An explosion in offshore wind power globally will see $26 billion ploughed into new vessels to serve the industry before the end of the decade, according to the world’s largest shipbroker.

The expected boom comes with spending on such vessels already at record levels and the number of global offshore wind projects set to jump by over 160% by 2030, London-listed Clarksons calculates.

The anticipated inflow of cash into the fresh wind installation vessels (WTIVs) and crew or service support vessels (C/SOVs) is driven by demand across Asia, the US and Europe, Clarksons Research managing director Steve Gordon told Upstream’s sister publication Recharge.

“Offshore wind’s exciting growth phase is ongoing,” said Gordon, whose company has been involved in wind vessel transactions worth more than $1 billion.

Project developers are racing to secure vessels able to install gigascale projects using turbines with nameplates of 15 megawatts or larger in the decade ahead, prompting fears among some in the industry over whether enough WTIVs will be available to the market to meet demand.

Clarksons calculates more than $26 billion will be spent on new offshore wind vessels between now and the close of 2028. This will span $21 billion in 70 WTIVs and a further 90 C/SOVs, which would cost $5 billion, Gordon explained.

While China is expected to remain a dominant and closed market, Clarksons believes other hotspots will also fuel the investment drive.

New and existing investors inspire record spending

Gordon said northwest Europe will continue to be an important driver of WTIV demand, with more than 7000 turbines expected to be installed around the continent between now and the end of the decade.

“Emerging sectors such as the US and Taiwan will also support growing vessel demand,” Gordon added.

Gordon said 2022 was a record-breaking year for newbuild ordering activity in the WTIV and C/SOV sectors. In total 25 WTIVs worth $4.1bn were contracted, alongside a record 24 C/SOVs, Clarksons calculates.

This compares with a global fleet of 78 WTIVs and 32 C/SOVs already on the water. A total of 47 WTIVs and 39 C/SOV newbuilds are on the books of the world’s shipyards.

In demand: Jan De Nul’s new Voltaire vessel will install wind turbines at Dogger Bank off the UK. Photo: JAN DE NUL

Clarksons said investment is coming from new and existing vessel operators in the market.
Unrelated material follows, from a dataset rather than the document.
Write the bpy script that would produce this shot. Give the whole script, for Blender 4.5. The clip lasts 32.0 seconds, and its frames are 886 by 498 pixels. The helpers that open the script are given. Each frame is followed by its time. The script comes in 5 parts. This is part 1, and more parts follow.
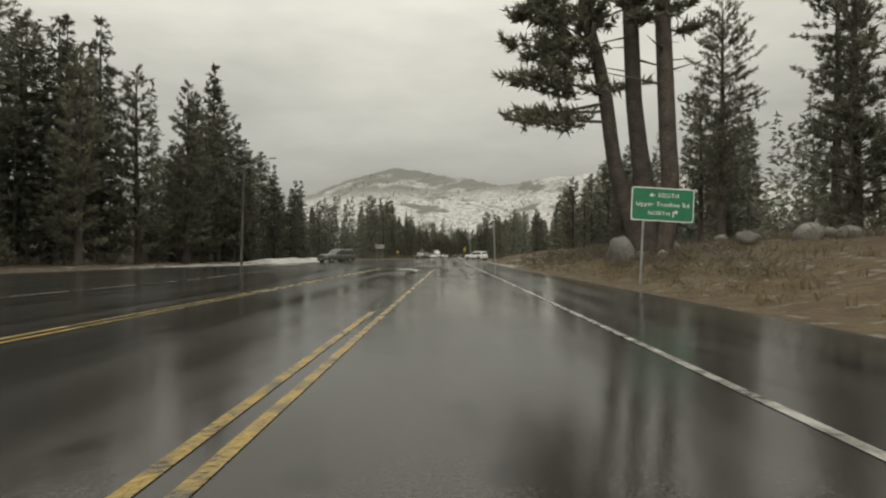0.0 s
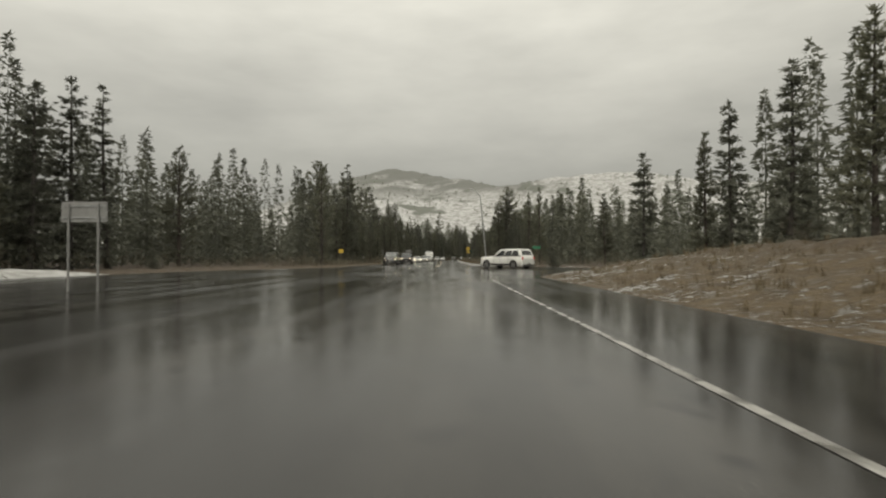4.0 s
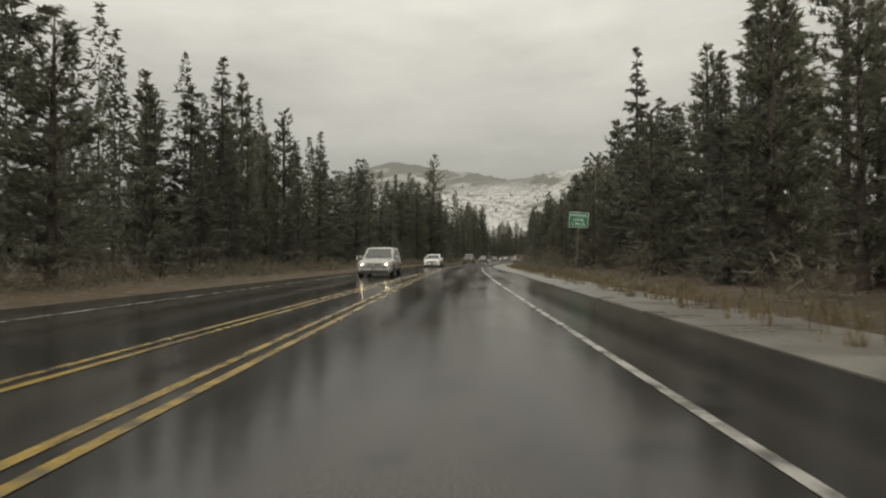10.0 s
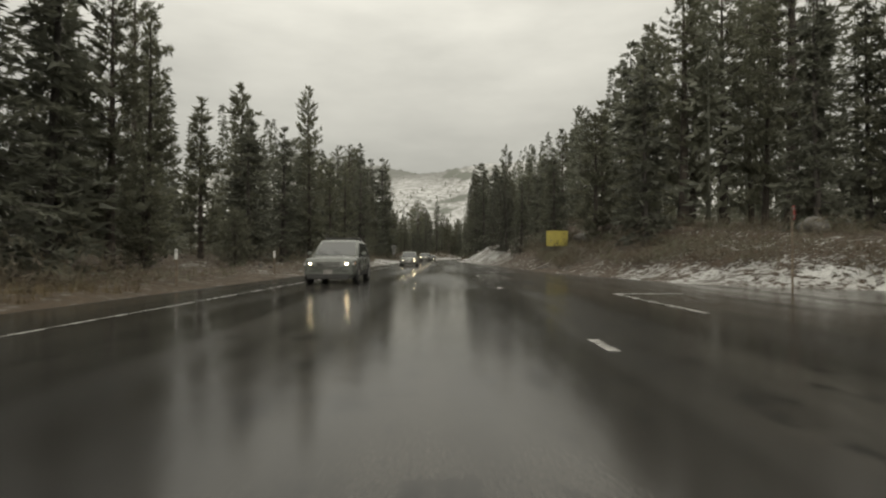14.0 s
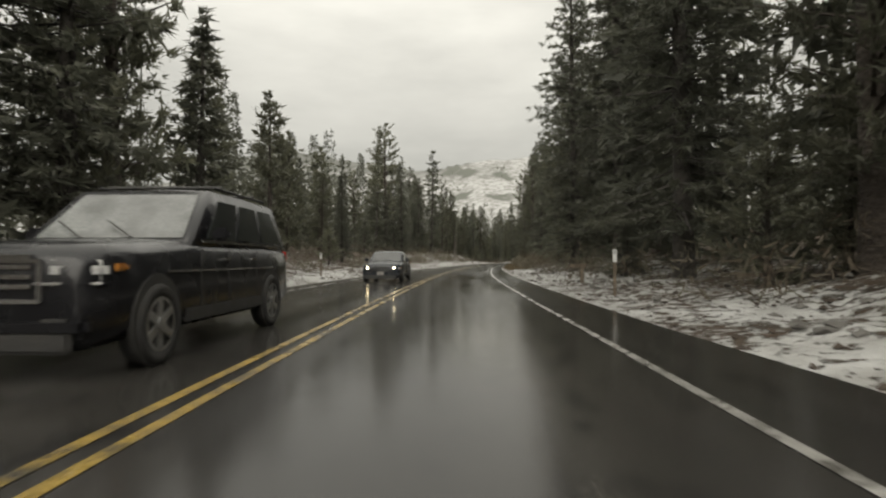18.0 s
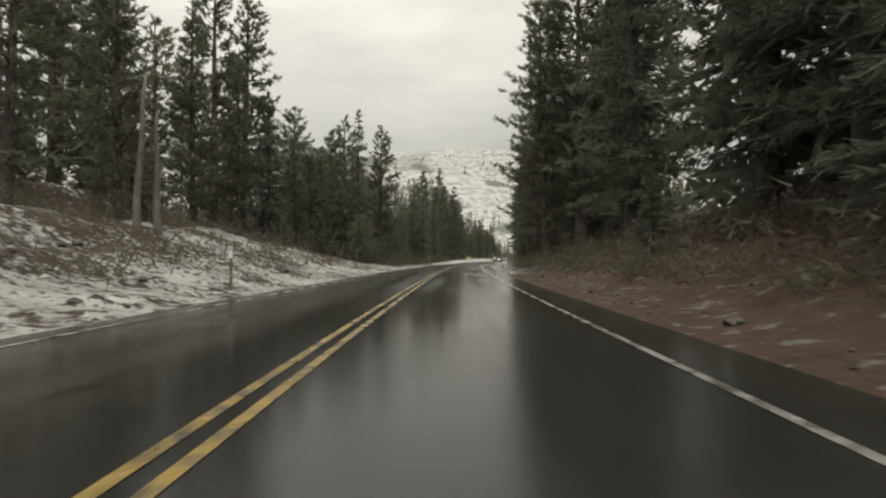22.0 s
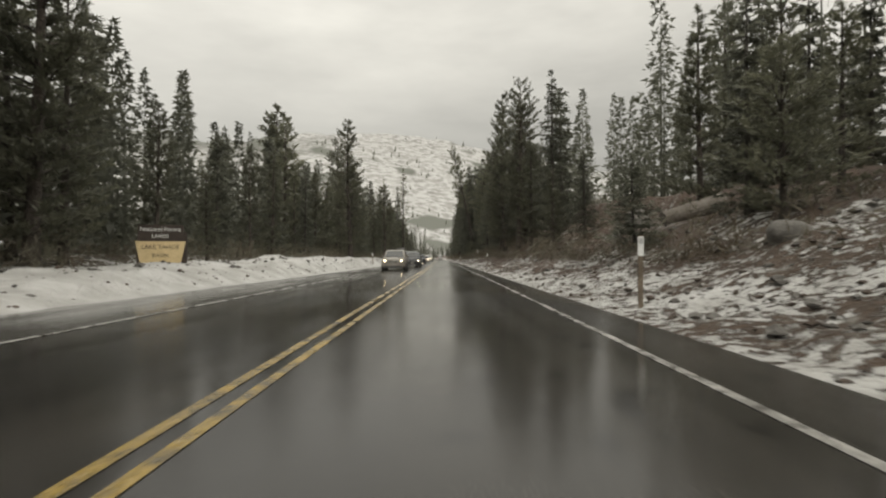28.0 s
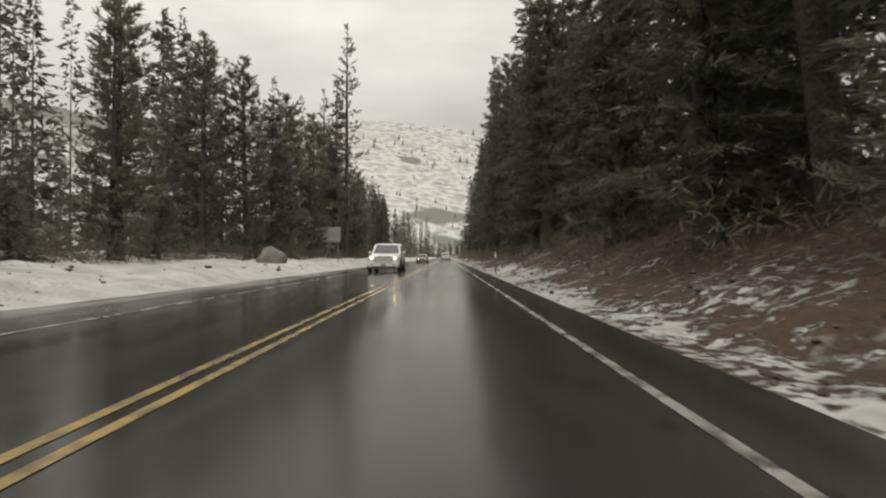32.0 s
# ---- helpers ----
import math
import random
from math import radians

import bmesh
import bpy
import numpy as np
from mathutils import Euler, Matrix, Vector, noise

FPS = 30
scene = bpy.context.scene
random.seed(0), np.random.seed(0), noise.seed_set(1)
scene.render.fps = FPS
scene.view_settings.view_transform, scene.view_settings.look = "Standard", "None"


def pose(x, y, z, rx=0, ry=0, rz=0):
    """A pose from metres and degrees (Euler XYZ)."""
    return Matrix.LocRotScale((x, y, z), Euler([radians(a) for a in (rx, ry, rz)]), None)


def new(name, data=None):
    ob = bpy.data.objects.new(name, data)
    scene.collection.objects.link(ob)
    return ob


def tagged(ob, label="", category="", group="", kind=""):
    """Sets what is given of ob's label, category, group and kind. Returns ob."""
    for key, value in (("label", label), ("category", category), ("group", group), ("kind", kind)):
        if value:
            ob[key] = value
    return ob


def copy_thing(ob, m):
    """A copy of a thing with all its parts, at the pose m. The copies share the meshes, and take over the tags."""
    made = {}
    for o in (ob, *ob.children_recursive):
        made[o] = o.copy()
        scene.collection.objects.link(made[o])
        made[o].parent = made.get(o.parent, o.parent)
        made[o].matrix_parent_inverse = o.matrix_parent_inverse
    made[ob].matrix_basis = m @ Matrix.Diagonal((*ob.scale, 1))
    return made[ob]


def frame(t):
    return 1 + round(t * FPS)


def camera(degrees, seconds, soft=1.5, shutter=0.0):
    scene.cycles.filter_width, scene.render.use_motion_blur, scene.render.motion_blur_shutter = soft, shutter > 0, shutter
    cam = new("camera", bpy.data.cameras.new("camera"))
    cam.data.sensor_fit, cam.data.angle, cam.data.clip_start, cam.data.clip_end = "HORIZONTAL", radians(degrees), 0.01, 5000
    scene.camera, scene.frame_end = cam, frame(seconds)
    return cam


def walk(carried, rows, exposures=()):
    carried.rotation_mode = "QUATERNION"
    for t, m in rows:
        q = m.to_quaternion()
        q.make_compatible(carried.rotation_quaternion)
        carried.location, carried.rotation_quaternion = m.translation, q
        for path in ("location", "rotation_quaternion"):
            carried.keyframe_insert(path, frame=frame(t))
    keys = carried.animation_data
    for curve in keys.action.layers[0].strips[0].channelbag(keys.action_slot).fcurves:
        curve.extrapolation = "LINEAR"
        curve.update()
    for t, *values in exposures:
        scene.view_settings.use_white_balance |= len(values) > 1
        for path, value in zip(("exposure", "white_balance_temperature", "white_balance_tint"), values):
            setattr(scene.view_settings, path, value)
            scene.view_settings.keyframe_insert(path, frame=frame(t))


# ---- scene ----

Nantong Ocean Water, the leading name in China, has five WTIVs on order, in addition to its four units on the water, while internationally, Eneti — led by shipping magnate Emanuele Lauro — has five vessels on the water via subsidiary Seajacks and two more on order.

Newcomers include Maersk Supply Service, part of the Danish shipping conglomerate, which has contracted its first WTIV at Sembcorp Marine.

Last year, global active offshore wind capacity grew by 15% to stand at 60 gigawatts, according to data cited by Clarksons.

This was spread across 275 projects and 12,100 turbines, while global installed capacity has almost doubled since the end of 2021, Gordon said.

“By 2030, Clarksons Research is projecting over 250 GW to be active globally across 730 farms and 30,000 turbines, and by 2050, we are projecting offshore wind to account for between 7% and 9% of the global energy mix [against 0.4% today],” he explained.